I percive Mr Williams is Highly Pleased with His Entertainment in France writs about going to England & not Returning in Less than a year9 However that may be I Shall Chirish Some Hopes that you will come with Him tho on Second tho I think it will be two valeuable a Treasure among our famelyes to venture in won Botome but Shall depend on that Provedence which has hitherto Been your Preserver Protecter & Defender and am as Ever your affectionat and obliged Sister

Jane Mecom

My Love to W T F whose Hand writing in your Leter & His name in the Signing the Trety as a Secratery gives me Pleasure

1Mecom conflated two passages from an often-anthologized song known as “Guardian Angels,” in which a young woman pines for her distant lover. The quoted lines are from the end of the second stanza and beginning of the third: “Can he forget me, Will he neglect me, Shall I never see him more! / Does he love, and yet forsake me, To admire a Nymph more fair?” The Lark, Containing a Collection of Above Four Hundred and Seventy Celebrated English and Scotch Songs (London, 1740), pp. 132–3.

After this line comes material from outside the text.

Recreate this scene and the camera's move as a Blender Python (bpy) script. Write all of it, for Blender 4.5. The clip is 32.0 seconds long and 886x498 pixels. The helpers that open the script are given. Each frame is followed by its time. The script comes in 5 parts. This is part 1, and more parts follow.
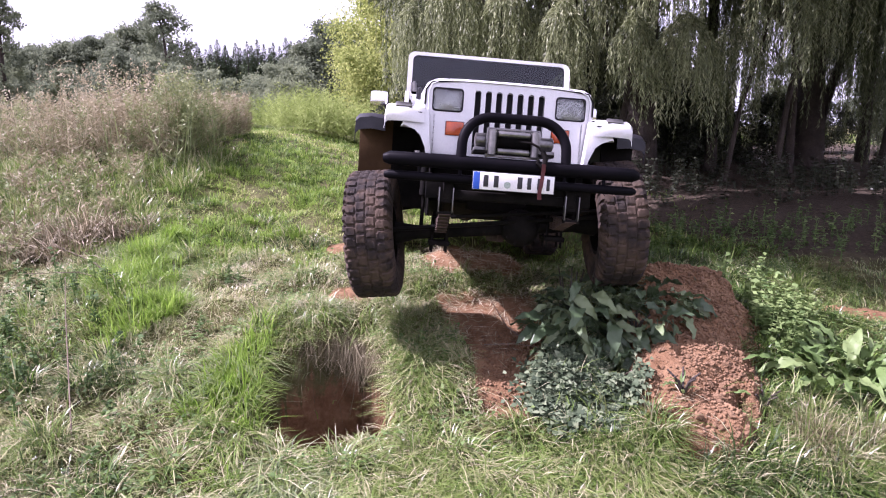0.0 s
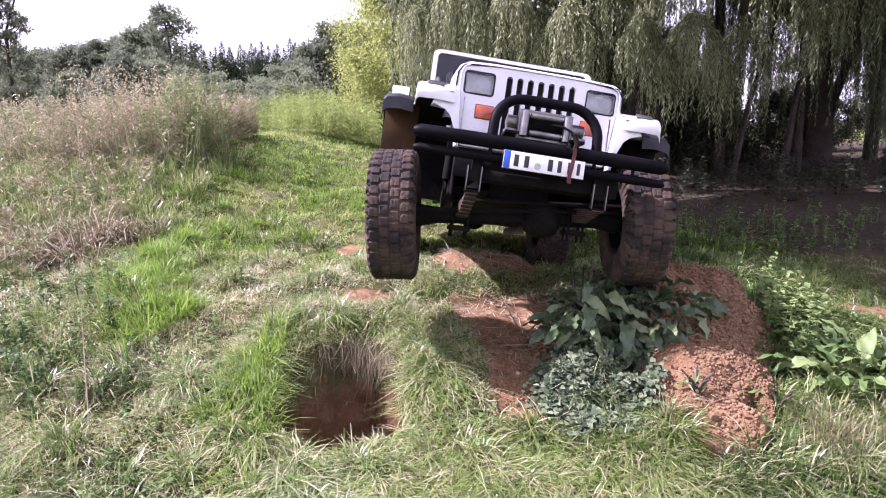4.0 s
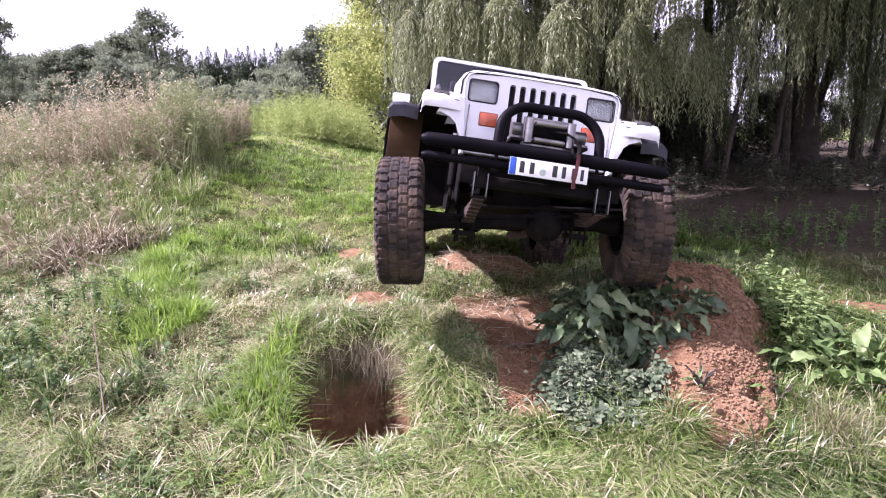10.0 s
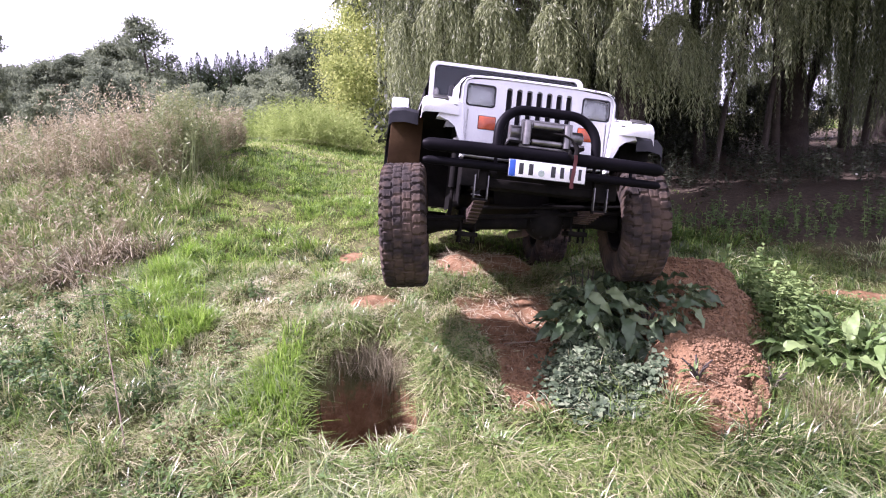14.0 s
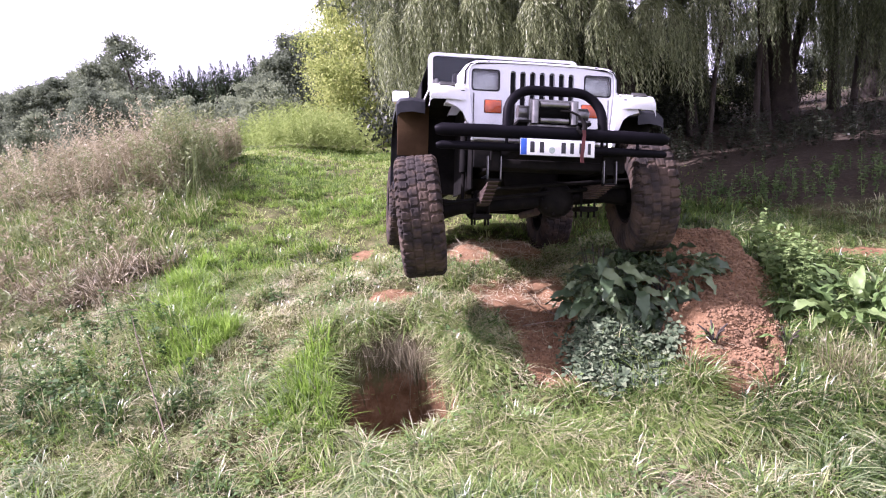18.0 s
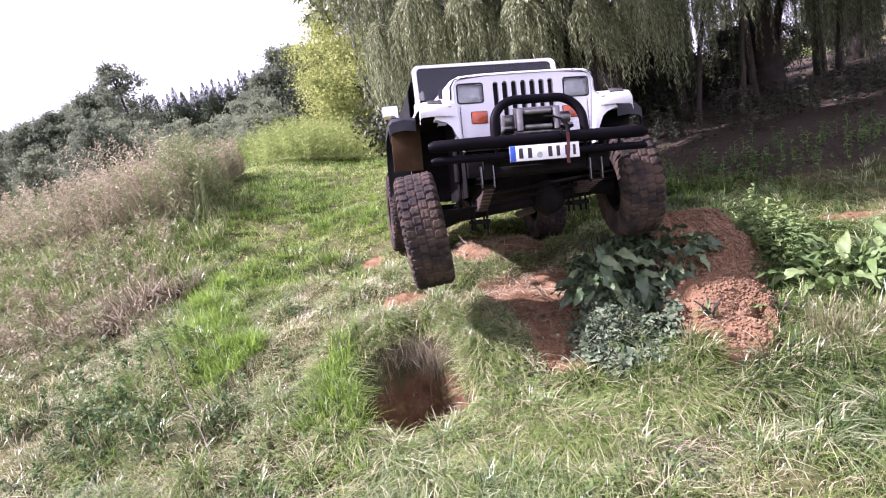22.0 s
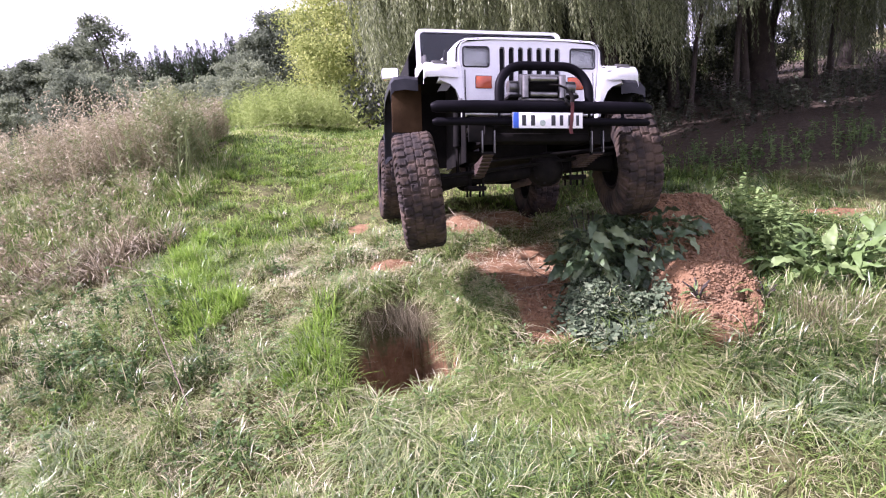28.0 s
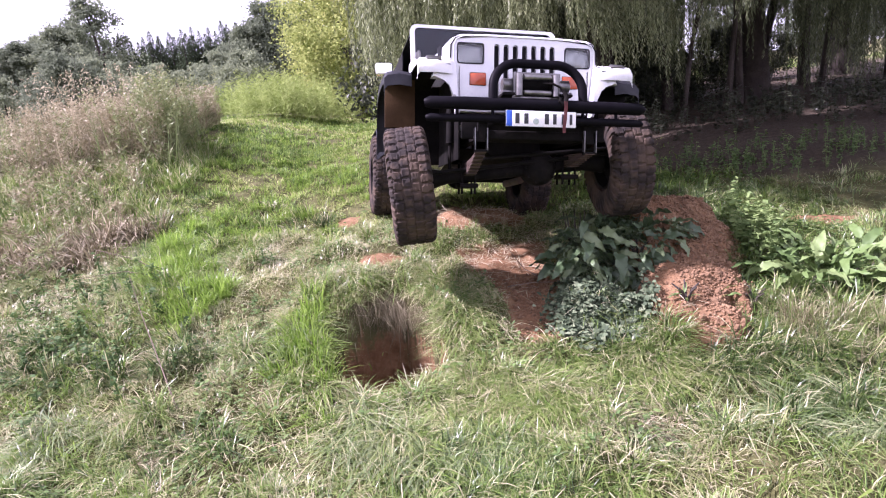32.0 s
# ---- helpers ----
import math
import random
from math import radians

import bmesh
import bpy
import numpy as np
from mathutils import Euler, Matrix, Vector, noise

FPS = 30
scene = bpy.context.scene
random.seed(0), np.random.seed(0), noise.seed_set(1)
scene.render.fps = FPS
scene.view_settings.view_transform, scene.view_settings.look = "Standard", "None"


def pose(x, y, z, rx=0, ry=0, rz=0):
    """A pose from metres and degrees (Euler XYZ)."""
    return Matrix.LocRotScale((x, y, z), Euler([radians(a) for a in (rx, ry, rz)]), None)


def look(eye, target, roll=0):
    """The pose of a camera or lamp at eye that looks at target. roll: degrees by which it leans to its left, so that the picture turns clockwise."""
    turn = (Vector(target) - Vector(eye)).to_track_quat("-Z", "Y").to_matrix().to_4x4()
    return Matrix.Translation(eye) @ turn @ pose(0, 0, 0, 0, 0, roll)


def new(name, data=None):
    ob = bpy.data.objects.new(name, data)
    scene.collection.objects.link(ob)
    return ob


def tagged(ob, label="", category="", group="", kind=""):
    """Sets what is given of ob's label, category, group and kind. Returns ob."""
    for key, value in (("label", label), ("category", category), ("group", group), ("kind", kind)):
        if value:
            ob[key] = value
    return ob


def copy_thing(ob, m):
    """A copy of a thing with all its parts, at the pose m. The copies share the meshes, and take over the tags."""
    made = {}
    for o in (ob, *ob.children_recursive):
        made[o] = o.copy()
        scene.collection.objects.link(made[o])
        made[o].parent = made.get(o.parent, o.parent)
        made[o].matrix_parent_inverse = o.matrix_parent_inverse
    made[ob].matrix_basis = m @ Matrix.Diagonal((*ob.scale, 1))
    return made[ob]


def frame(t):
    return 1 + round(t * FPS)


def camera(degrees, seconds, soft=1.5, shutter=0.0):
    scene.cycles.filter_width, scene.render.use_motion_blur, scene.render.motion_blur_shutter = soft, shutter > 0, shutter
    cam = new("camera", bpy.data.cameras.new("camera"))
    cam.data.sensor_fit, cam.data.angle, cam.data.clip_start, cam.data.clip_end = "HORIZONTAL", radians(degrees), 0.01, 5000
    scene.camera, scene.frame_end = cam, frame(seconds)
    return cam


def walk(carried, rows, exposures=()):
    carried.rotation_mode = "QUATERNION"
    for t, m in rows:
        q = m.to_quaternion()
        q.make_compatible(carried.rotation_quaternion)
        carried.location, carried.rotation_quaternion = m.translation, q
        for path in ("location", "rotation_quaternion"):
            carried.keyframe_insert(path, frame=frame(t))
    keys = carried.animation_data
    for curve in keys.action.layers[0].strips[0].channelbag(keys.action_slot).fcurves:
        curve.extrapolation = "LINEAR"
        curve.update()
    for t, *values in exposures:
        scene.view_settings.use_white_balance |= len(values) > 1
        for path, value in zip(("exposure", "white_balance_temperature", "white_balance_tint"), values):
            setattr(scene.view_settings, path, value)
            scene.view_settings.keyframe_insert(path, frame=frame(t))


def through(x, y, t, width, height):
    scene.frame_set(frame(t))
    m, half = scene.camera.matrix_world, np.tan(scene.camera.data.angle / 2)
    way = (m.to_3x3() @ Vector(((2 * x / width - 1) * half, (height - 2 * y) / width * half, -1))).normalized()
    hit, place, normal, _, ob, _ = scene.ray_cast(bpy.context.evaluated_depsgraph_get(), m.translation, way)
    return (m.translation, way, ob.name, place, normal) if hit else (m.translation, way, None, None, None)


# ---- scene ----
cam = camera(71.95, 32.0, 1.1)


def heading(x, y, z, yaw, pitch, roll):
    """A pose: its y axis turned by yaw, then raised by pitch; its x axis raised by roll."""
    return pose(x, y, z, 0, 0, yaw) @ pose(0, 0, 0, pitch) @ pose(0, 0, 0, 0, -roll)


# seconds, place, yaw, pitch, roll of the hand-held camera
walk(cam, [(t, heading(x, y, z, yaw, pitch, roll) @ pose(0, 0, 0, 90)) for t, x, y, z, yaw, pitch, roll in (
    (0.0, 0.000, 0.001, 1.500, 0.08, -10.99, -0.01),
    (0.5, 0.033, 0.013, 1.495, 0.46, -10.96, -0.38),
    (1.0, 0.027, 0.016, 1.495, 0.49, -10.93, -0.35),
    (1.5, 0.014, 0.012, 1.498, 0.47, -10.93, -0.31),
    (2.0, 0.002, 0.007, 1.501, 0.45, -10.94, -0.27),
    (2.5, -0.007, 0.004, 1.499, 0.51, -10.93, -0.24),
    (3.0, -0.022, -0.005, 1.501, 0.51, -10.94, -0.23),
    (3.5, -0.039, -0.011, 1.507, 0.53, -10.95, -0.31),
    (5.5, -0.096, -0.020, 1.522, 0.46, -11.08, -0.75),
    (6.0, -0.118, -0.026, 1.521, 0.36, -11.07, -0.67),
    (6.5, -0.144, -0.031, 1.517, 0.17, -11.04, -0.54),
    (7.0, -0.157, -0.033, 1.511, 0.03, -10.99, -0.52),
    (7.5, -0.168, -0.034, 1.509, -0.11, -10.96, -0.53),
    (8.0, -0.176, -0.041, 1.512, -0.25, -10.94, -0.55),
    (8.5, -0.182, -0.056, 1.517, -0.35, -10.92, -0.65),
    (9.0, -0.181, -0.064, 1.521, -0.37, -10.90, -0.81),
    (9.5, -0.180, -0.083, 1.527, -0.45, -10.86, -0.85),
    (10.0, -0.183, -0.098, 1.529, -0.54, -10.77, -0.97),
    (10.5, -0.182, -0.106, 1.533, -0.61, -10.74, -1.17),
    (11.0, -0.183, -0.119, 1.532, -0.64, -10.66, -1.33),
    (11.5, -0.188, -0.130, 1.526, -0.71, -10.52, -1.35),
    (12.0, -0.194, -0.147, 1.527, -0.79, -10.47, -1.53),
    (12.5, -0.203, -0.168, 1.535, -0.88, -10.46, -1.70),
    (13.0, -0.209, -0.189, 1.550, -0.91, -10.53, -1.97),
    (13.5, -0.219, -0.205, 1.563, -0.98, -10.67, -2.22),
    (14.0, -0.219, -0.216, 1.589, -0.92, -10.92, -2.62),
    (14.5, -0.226, -0.231, 1.609, -0.91, -11.15, -3.10),
    (16.5, -0.295, -0.321, 1.618, -1.32, -11.34, -4.91),
    (17.0, -0.313, -0.342, 1.614, -1.37, -11.40, -5.65),
    (17.5, -0.331, -0.348, 1.605, -1.25, -11.48, -6.38),
    (18.0, -0.352, -0.347, 1.601, -1.07, -11.55, -7.25),
    (18.5, -0.363, -0.379, 1.606, -1.00, -11.74, -8.04),
    (19.0, -0.365, -0.420, 1.614, -0.87, -11.85, -8.99),
    (19.5, -0.356, -0.466, 1.625, -0.74, -11.92, -9.90),
    (20.0, -0.333, -0.515, 1.646, -0.59, -12.03, -10.68),
    (20.5, -0.322, -0.545, 1.663, -0.42, -12.00, -11.50),
    (21.0, -0.320, -0.577, 1.689, -0.37, -11.98, -12.11),
    (21.5, -0.334, -0.602, 1.708, -0.39, -11.86, -12.46),
    (22.0, -0.348, -0.609, 1.706, -0.43, -11.78, -12.62),
    (22.5, -0.371, -0.603, 1.691, -0.53, -11.71, -12.63),
    (23.0, -0.392, -0.587, 1.669, -0.65, -11.68, -12.48),
    (23.5, -0.404, -0.571, 1.647, -0.74, -11.72, -12.37),
    (24.0, -0.409, -0.566, 1.639, -0.80, -11.92, -12.15),
    (24.5, -0.409, -0.569, 1.637, -0.86, -12.21, -11.85),
    (25.0, -0.414, -0.580, 1.641, -0.99, -12.51, -11.41),
    (25.5, -0.417, -0.581, 1.641, -1.12, -12.80, -11.00),
    (27.5, -0.469, -0.580, 1.601, -2.05, -13.61, -8.86),
    (28.0, -0.476, -0.582, 1.592, -2.22, -13.81, -8.42),
    (28.5, -0.482, -0.579, 1.585, -2.42, -14.01, -7.98),
    (29.0, -0.485, -0.581, 1.578, -2.57, -14.12, -7.62),
    (29.5, -0.483, -0.579, 1.578, -2.68, -14.26, -7.34),
    (30.0, -0.477, -0.577, 1.570, -2.81, -14.26, -6.90),
    (30.5, -0.478, -0.572, 1.575, -2.88, -14.36, -6.88),
    (31.0, -0.476, -0.566, 1.577, -2.95, -14.37, -6.69),
    (31.5, -0.479, -0.566, 1.580, -3.05, -14.35, -6.59),
    (32.0, -0.482, -0.561, 1.580, -3.15, -14.29, -6.54),
)], [(0.0, 1.56, 5680, 45), (3.0, 1.68, 5680, 45), (12.0, 1.76, 5680, 45), (20.0, 1.74, 5680, 45), (28.0, 1.70, 5680, 45), (32.0, 1.72, 5680, 45)])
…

2This answer to Tobiah and Sanballat is Nehemiah 6:3.

3The bill of exchange and other promised funds, mentioned below.

4Jane Mecom Collas’ home in Cambridge, Mass.: XXXVIII, 506–7.

5RB had written Mecom on Dec. 4; the letter (now missing) enclosed various bills of exchange, including a draft on John Hancock, and mentioned a letter he had forwarded to her from BF. On April 11 she wrote RB explaining that, although she had never received the forwarded letter, she had, in fact, just received another from BF by post, undoubtedly the letter she acknowledges here: Van Doren, Franklin-Mecom, p. 218.

6One bill, drawn on Col. Gabriel Johonnot for 1,026 l.t. 3 s. 6 d., was reimbursement for money BF had spent on the colonel’s son, Samuel Cooper Johonnot, and was to be paid directly to Mecom: XXXVIII, 482. Jonathan Williams, Sr., received payment for two other bills of exchange (both repaying BF for outstanding debts). One was Gabriel Johonnot’s bill for £146, drawn on Andrew Johonnot (possibly the cousin mentioned here); the other was Winslow Warren’s bill for £25, drawn on James Warren: XXXVII, 12; XXXVIII, 233; JW to Jonathan Williams, Sr., April 18, 1782 (Yale University Library).

7At the home of Elihu Greene, widower of Mecom’s granddaughter Jane Flagg Greene: XXXVII, 495; Jane Mecom to SB, May 18, 1783, in Van Doren, Franklin-Mecom, p. 223.

8BF had recommended the comte de Ségur to Catharine Greene in April, 1782: XXXVII, 107. The following December she wrote BF two letters expressing pleasure at meeting Ségur and describing her growing family, which included a third grandson: XXXVIII, 417–18, 505.

9Jonathan Williams, Sr., was in London by April 3: JW to BF, Feb. 23, above; Williams to BF, April 3, above. His plans for a long stay abroad changed; see his May 14 letter.